By ANDREW TAYLOR, Associated Press
FILE - In this July 30, 2013 file photo, Sen. Pat Toomey, R-Pa. speaks with reporters on Capitol Hill in Washington. Flood insurance rate increases for hundreds of thousands of people would be put off under a bill that’s steaming toward passage in the Senate, powered by coastal lawmakers telling horror stories of constituents at risk of losing their homes with the implementation of an overhaul of the federal flood insurance program passed less than two years ago. The Senate measure to delay some of the changes is likely to pass after votes on a host of amendments, including a plan by Toomey to phase in rate increases more slowly. It was unclear whether the measure will pass on Wednesday or Thursday. (AP Photo/J. Scott Applewhite, File)
WASHINGTON (AP) — Flood insurance rate increases for hundreds of thousands of people would be put off under a bill that's steaming toward passage in the Senate, powered by coastal lawmakers telling horror stories of constituents at risk of losing their homes with the implementation of an overhaul of the federal flood insurance program passed less than two years ago.
Its future remains uncertain in the House, where a much more modest plan is under development.
The legislation, which could pass the Senate as early as Wednesday, would delay for up to four years premium increases set to phase in next year on homeowners facing whopping premium increases under new flood maps. It also would allow homeowners with subsidized insurance policies to pass them on to people who buy their homes.
Other changes, including higher premiums for frequently flooded properties and on 1.7 million second homes, would remain in place. The White House is cool to the measure, but it has not threatened a veto.
A sweeping overhaul passed in 2012 was designed to make the federal flood insurance program more financially stable and bring insurance rates more in line with the real risk of flooding.
However, the new rates have caused panic among hundreds of thousands of people who face big premium jumps as flood maps are updated in coming years. The loss of subsidies when homes are sold has put a damper on the real estate market and threatened home values. Some homeowners are caught in a Catch-22: facing rates that, once phased in, they won't be able to afford. But the alternative of selling their homes is difficult because the new owner would have to pay the higher rates immediately.
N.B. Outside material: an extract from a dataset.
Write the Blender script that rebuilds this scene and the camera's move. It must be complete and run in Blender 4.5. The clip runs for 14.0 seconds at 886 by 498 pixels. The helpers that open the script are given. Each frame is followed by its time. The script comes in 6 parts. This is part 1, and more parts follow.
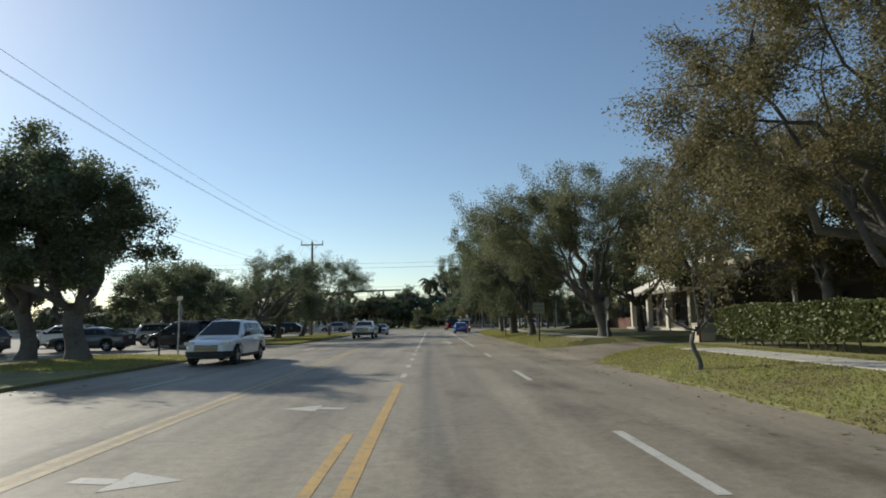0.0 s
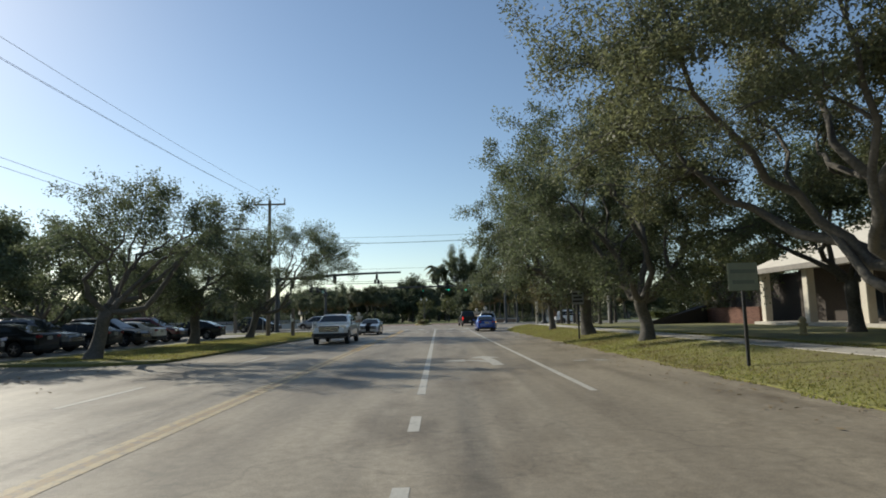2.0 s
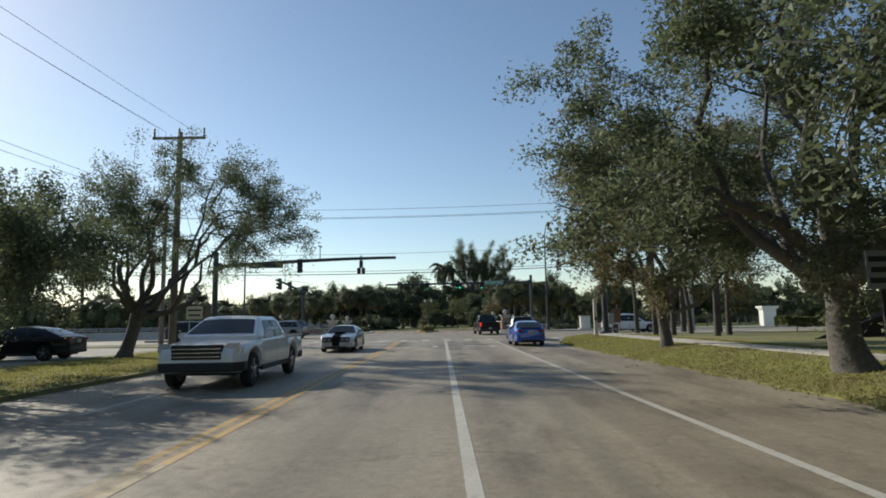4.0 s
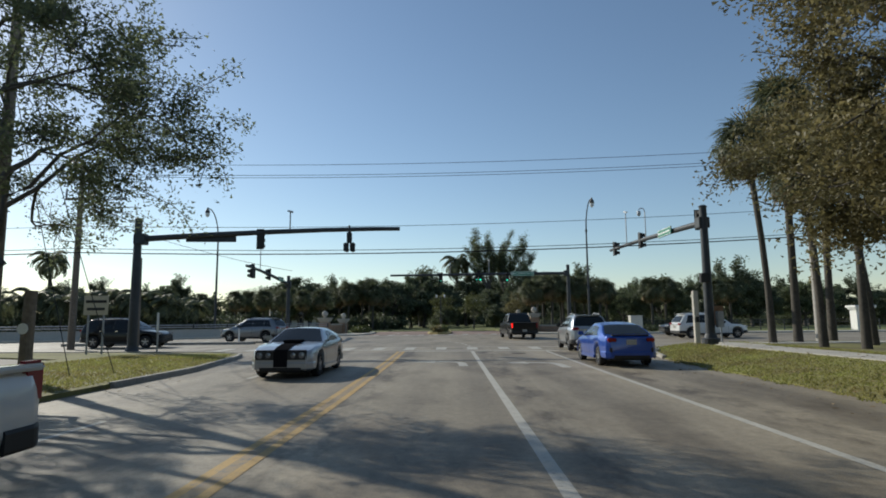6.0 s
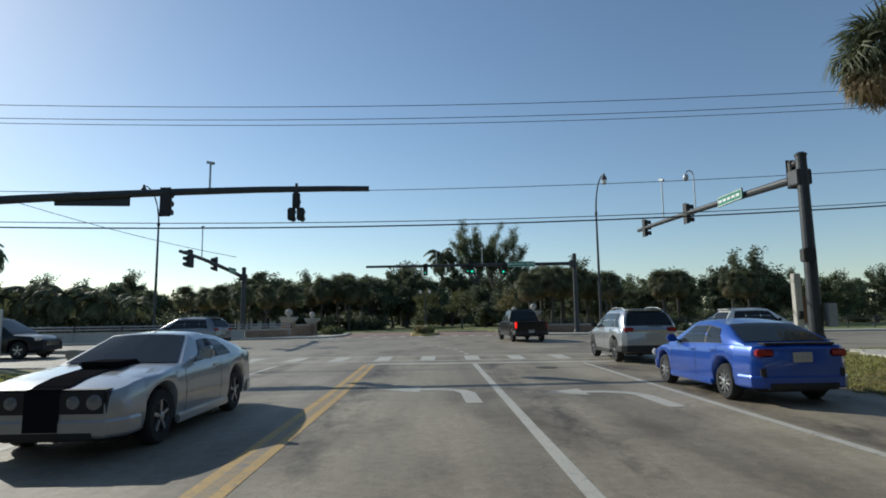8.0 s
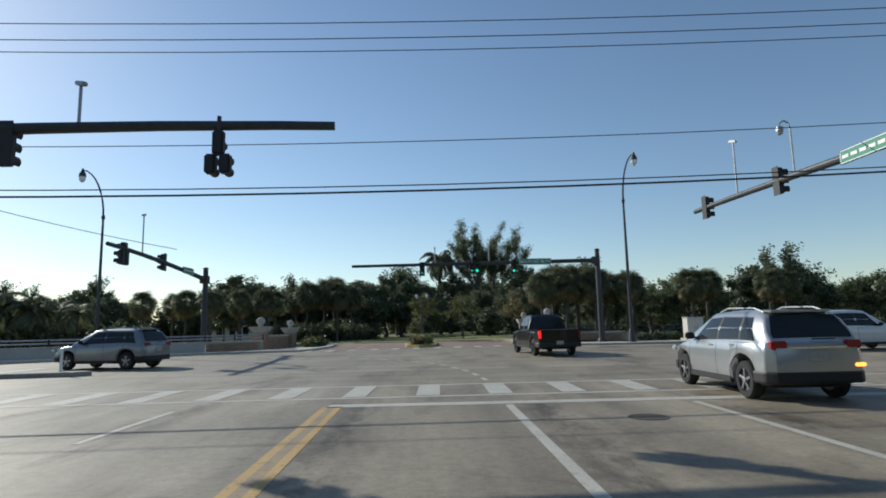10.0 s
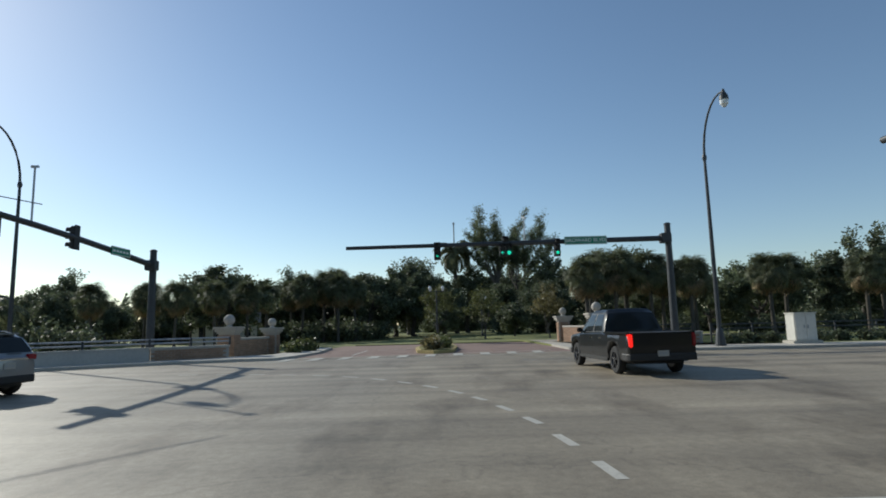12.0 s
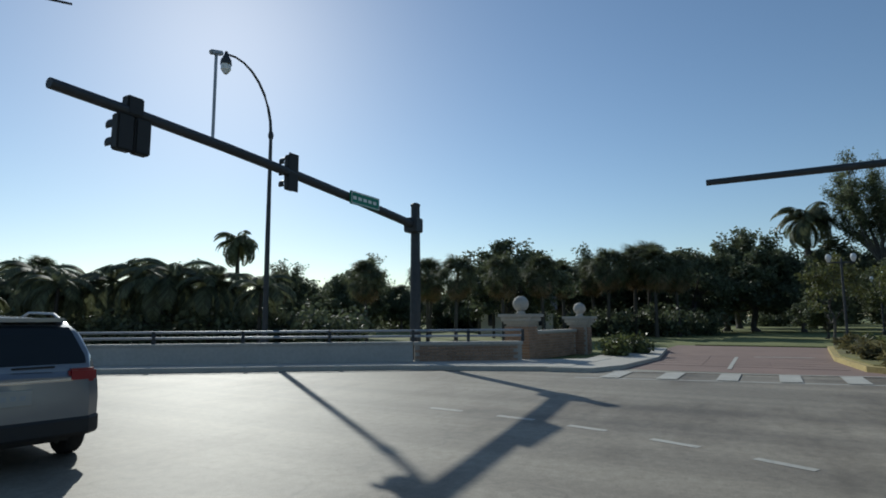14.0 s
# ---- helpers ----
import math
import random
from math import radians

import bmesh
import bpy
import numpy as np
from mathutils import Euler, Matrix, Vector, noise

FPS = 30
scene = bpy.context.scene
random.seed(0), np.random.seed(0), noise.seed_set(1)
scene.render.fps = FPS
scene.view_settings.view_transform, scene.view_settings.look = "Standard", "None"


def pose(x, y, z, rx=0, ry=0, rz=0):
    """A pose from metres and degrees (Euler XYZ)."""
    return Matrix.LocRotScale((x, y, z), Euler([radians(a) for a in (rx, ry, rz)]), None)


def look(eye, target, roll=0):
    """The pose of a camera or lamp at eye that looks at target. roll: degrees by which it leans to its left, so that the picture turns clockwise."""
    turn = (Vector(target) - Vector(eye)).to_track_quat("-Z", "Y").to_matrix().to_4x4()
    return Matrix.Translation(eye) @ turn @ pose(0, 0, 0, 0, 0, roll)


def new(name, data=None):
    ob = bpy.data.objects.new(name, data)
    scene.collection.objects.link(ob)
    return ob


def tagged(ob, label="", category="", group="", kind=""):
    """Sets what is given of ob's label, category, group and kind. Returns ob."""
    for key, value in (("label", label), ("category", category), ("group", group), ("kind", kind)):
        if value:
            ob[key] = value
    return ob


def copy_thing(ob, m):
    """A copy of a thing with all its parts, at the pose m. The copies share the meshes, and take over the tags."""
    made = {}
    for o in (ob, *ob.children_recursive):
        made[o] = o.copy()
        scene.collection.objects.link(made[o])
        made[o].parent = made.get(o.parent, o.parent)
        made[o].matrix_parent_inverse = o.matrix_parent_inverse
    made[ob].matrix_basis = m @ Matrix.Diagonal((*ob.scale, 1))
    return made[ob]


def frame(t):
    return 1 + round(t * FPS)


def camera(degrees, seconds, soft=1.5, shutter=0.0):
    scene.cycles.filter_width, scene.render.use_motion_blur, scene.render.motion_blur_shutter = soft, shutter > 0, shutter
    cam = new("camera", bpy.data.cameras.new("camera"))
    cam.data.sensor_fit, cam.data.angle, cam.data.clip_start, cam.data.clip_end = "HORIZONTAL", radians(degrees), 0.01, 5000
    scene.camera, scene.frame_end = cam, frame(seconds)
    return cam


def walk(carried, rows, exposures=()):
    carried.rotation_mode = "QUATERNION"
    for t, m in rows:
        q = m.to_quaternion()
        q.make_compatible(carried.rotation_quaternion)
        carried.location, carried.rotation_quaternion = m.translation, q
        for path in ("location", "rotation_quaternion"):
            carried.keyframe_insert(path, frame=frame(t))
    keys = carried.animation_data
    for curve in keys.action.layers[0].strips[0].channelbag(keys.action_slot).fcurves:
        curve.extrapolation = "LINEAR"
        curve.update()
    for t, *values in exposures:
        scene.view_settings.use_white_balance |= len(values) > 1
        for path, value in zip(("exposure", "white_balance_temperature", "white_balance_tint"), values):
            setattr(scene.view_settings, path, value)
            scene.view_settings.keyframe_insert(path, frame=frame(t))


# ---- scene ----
cam = camera(75.4, 14.0, soft=1.8)
PATH = [
    (0, (0.035, 1.086, 1.467), (0.079, 3.07, 1.718), -1.0),
    (0.5, (-0.092, 6.513, 1.495), (-0.058, 8.497, 1.744), -1.4),
    (1, (-0.234, 12.101, 1.477), (-0.207, 14.086, 1.72), -1.5),
    (1.5, (-0.38, 17.765, 1.501), (-0.355, 19.751, 1.736), -1.5),
    (2, (-0.402, 23.098, 1.443), (-0.381, 25.085, 1.673), -1.3),
    (2.5, (-0.517, 28.182, 1.39), (-0.494, 30.168, 1.622), -1.4),
    (3, (-0.634, 33.042, 1.405), (-0.614, 35.028, 1.643), -1.1),
    (5.5, (-1.632, 52.133, 1.484), (-1.641, 54.117, 1.735), -0.9),
    (6, (-1.755, 54.786, 1.489), (-1.778, 56.771, 1.732), -0.5),
    (6.5, (-1.843, 57.195, 1.485), (-1.851, 59.179, 1.732), -0.6),
    (7, (-1.891, 59.474, 1.459), (-1.881, 61.459, 1.705), -0.4),
    (7.5, (-1.926, 61.505, 1.443), (-1.902, 63.491, 1.68), -0.7),
    (8, (-2.015, 63.41, 1.423), (-1.98, 65.395, 1.664), -0.8),
    (10.5, (-2.19, 73.021, 1.483), (-2.135, 75.002, 1.751), -1.5),
    (11, (-2.199, 75.426, 1.497), (-2.143, 77.408, 1.758), -1.7),
    (11.5, (-2.267, 77.872, 1.529), (-2.221, 79.854, 1.788), -1.9),
    (12, (-2.441, 80.567, 1.581), (-2.435, 82.55, 1.84), -1.5),
    (12.5, (-2.902, 83.353, 1.697), (-3.001, 85.333, 1.956), -1.4),
    (13, (-3.779, 86.593, 1.662), (-4.129, 88.547, 1.909), -0.8),
    (13.5, (-5.034, 89.491, 1.624), (-5.678, 91.371, 1.855), -0.1),
    (14, (-6.742, 92.227, 1.627), (-7.674, 93.981, 1.863), -0.3),
]
walk(cam, [(t, look(eye, target, roll)) for t, eye, target, roll in PATH],
     exposures=[(0.0, 0.25, 6500, 6), (3.0, 0.32, 6600, 7), (5.5, 0.25, 6500, 7), (6.5, -0.03, 6250, 5), (7.5, -0.1, 6100, 4), (8.0, 0.12, 6200, 5), (10.5, 0.18, 6200, 6), (11.5, 0.05, 6150, 5), (12.5, 0.18, 6250, 6), (13.5, 0.03, 6050, 4), (14.0, -0.18, 5950, 4)])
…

The Senate measure to delay some of the changes is likely to pass after votes on a host of amendments, including a plan by Sen. Pat Toomey, R-Pa., to phase in rate increases more slowly. It was unclear whether the measure will pass on Wednesday or Thursday.
Opponents of the legislation says it essentially unravels reforms passed less than two years ago under the leadership of former Rep. Judy Biggert, R-Ill., and Rep. Maxine Waters, D-Calif., that were design to make the much-criticized flood insurance program actuarially sound. Critics of the program say it encouraged building in risky areas, has essentially put taxpayers on the hook for $24 billion in losses, and requires homeowners in less risky areas to subsidize below-market rates for others.
Backers of the bill say the implementation of the Biggert-Waters law has played out in unintended ways, especially for people who face massive, unaffordable premium hikes — phased in over five years — under new flood maps, some of which are incorrect or have failed to account for local flood mitigation efforts.
"I'm all for helping people who are really pinched in this deal," said Sen. Tom Coburn. "But this is a wide-swath, help everybody and it really defeats the Whole purpose of Biggert-Waters in the first place."
Congress has already stepped in to delay premium increases scheduled for later this year with a provision tucked into this month's government-wide funding bill. That provision gives relief to those facing increases because of new maps but doesn't allow people to pass below-market rates on to people who buy their homes.
Its future in the House was uncertain at best, where Speaker John Boehner, R-Ohio, and Financial Services Chairman Jeb Hensarling, R-Texas, oppose the Senate bill but are considering a far more modest measure that would leave more of the 2012 overhaul in place. Democratic Rep. Cedric Richmond, who represents New Orleans, said there's sweeping support in the House behind the Senate measure if GOP leaders would allow a vote. He warned of the potential for another mortgage crisis.